Fault Prediction and Awareness for Power Distribution in Grid Connected RES Using Hybrid Machine Learning

Abstract

This study addresses defects in electrical power systems, focusing on short circuits that can disrupt normal operation. The method emphasis is on hybrid microgrid systems connected to the grid, crucial for efficient power management. The novel method proposes an adaptive electricity management technique for fault scenarios in grid-tied conversions, minimizing sensor requirements. Power flow involves the hybrid energy storage system (HESS), renewable energy sources (RES), the electrical grid, and loads through a parallel hybrid RES arrangement. Semiconductor switch failures are common vulnerabilities, impacting grid functionality. The novel electricity management technique considers converter failures, renewable energy availability, and HESS state of charge restrictions. Power quality goals such as harmonic reduction, reactive power support, and a power factor of one are addressed. The proposed method was evaluated using MATLAB–based Simulink, showcasing its performance.

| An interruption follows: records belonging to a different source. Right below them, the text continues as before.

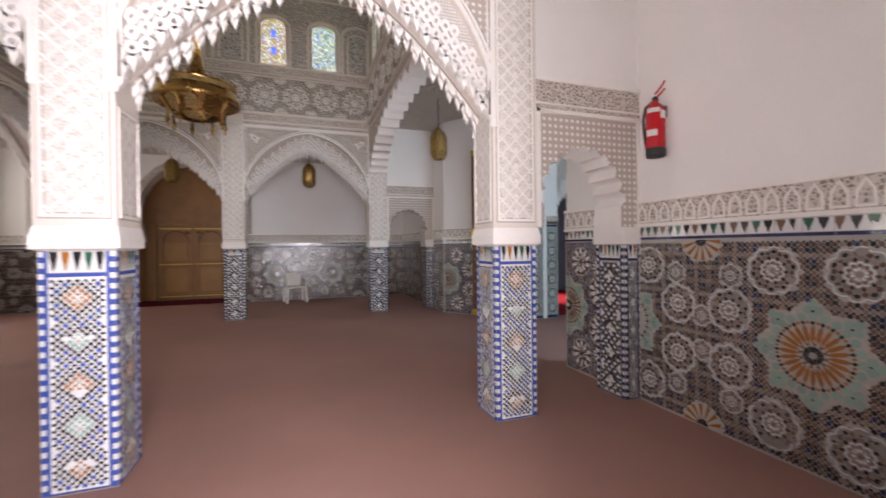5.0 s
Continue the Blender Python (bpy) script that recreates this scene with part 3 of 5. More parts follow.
def lace_side(w, curve, apex_in, spring, y0, sgn, open_work):
    """The hanging stalactite fringe under an arch, on one face. y0: the face, sgn: the way into the wall."""
    mb = Mesh()
    n = 34
    cw = w / n
    h = w / 2
    low, high = [], []
    for i in range(81):
        x = w * (1 - math.cos(math.pi * i / 80)) / 2
        s_ = 1 - abs(x - h) / h
        zo = height_at(curve, x) + 0.01
        low.append((x, min(spring + 0.10 + (apex_in - spring - 0.04) * (1 - (1 - s_) ** 1.55), zo - 0.002)))
        high.append((x, zo))
    ya, yb = sorted((y0 + sgn * (0.11 if open_work else 0.055), y0 + sgn * 0.135))
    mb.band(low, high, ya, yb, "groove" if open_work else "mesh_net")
    ya, yb = sorted((y0 + sgn * 0.1355, y0 + sgn * 0.15))
    mb.band(low, high, ya, yb, "stucco")
    made = [mb]
    ch = 0.10
    for i in range(n):
        mb = Mesh()
        made.append(mb)
        x = (i + 0.5) * cw
        s_ = 1 - abs(x - h) / h
        zo = height_at(curve, x)
        zi = min(spring + 0.06 + (apex_in - spring - 0.06) * (1 - (1 - s_) ** 1.55), zo - 0.10)
        for layer, (ya, yb, dz) in enumerate(((0.010, 0.042, 0.0), (0.055, 0.10, 0.04))):
            a, b = sorted((y0 + sgn * ya, y0 + sgn * yb))
            z = zi + dz
            if i % 2:
                z += ch / 2
            drop(mb, x, z + 0.012, cw * (0.70 if layer == 0 else 0.9), 0.105 + 0.02 * (i % 2), a, b)
            k = 0
            while z + ch * 0.6 < zo - (0.09 if open_work else 0.04) and k < (3 if layer == 0 else 1):
                cell(mb, x, z + ch * 0.45, cw * 1.18, ch * 1.2, a, b, "lace", 0.52 if open_work else 0.40)
                z += ch
                k += 1
            if layer == 0 and open_work:
                drop(mb, x, z + 0.035, cw * 0.3, 0.06, a, b)
                for dx in (-0.012, 0.012):
                    mb.face([(x + dx - 0.010, a, z + 0.022), (x + dx + 0.010, a, z + 0.022), (x + dx + 0.010, a, z + 0.042), (x + dx - 0.010, a, z + 0.042)], "lace")
    return made


def wall_over(mb, curve, x0, x1, top, y0, y1, front, back, soffit):
    pts = [(x0, curve[0][1])] + curve + [(x1, curve[-1][1])] if curve[0][0] > x0 + 1e-6 else curve
    for (xa, za), (xb, zb) in zip(pts, pts[1:]):
        if xb - xa > 1e-6:
            mb.face([(xa, y0, za), (xb, y0, zb), (xb, y0, top), (xa, y0, top)], front)
            mb.face([(xb, y1, zb), (xa, y1, za), (xa, y1, top), (xb, y1, top)], back)
        mb.face([(xb, y0, zb), (xa, y0, za), (xa, y1, za), (xb, y1, zb)], soffit)


def hang_fringe(ob, made):
    plate = put("fringe_ground", made[0], parent=ob, label="recessed ground behind the fringe")
    for mesh in made[1:]:
        put("pendant", mesh, parent=plate)


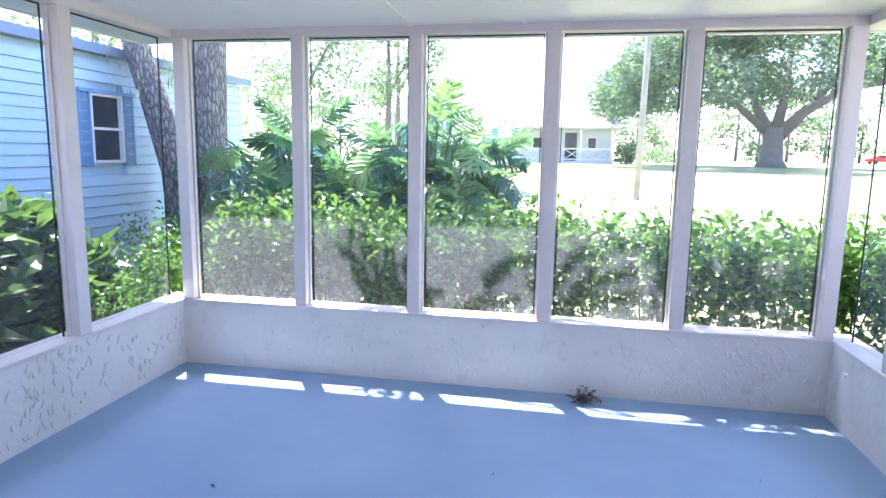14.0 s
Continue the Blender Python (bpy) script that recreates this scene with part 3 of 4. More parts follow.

The approach employs an Adaptive Power Management Strategy (APMS) in a hybrid renewable energy system, integrating wind and solar sources with battery and supercapacitor storage. A Hybrid Machine Learning-based Active Power Management System (HML-APMS) optimizes energy production, storage, and distribution for stability, reliability, and efficiency in the power utility system. The study underscores the significance of technology integration in achieving sustainable, reliable, and cost-effective power solutions.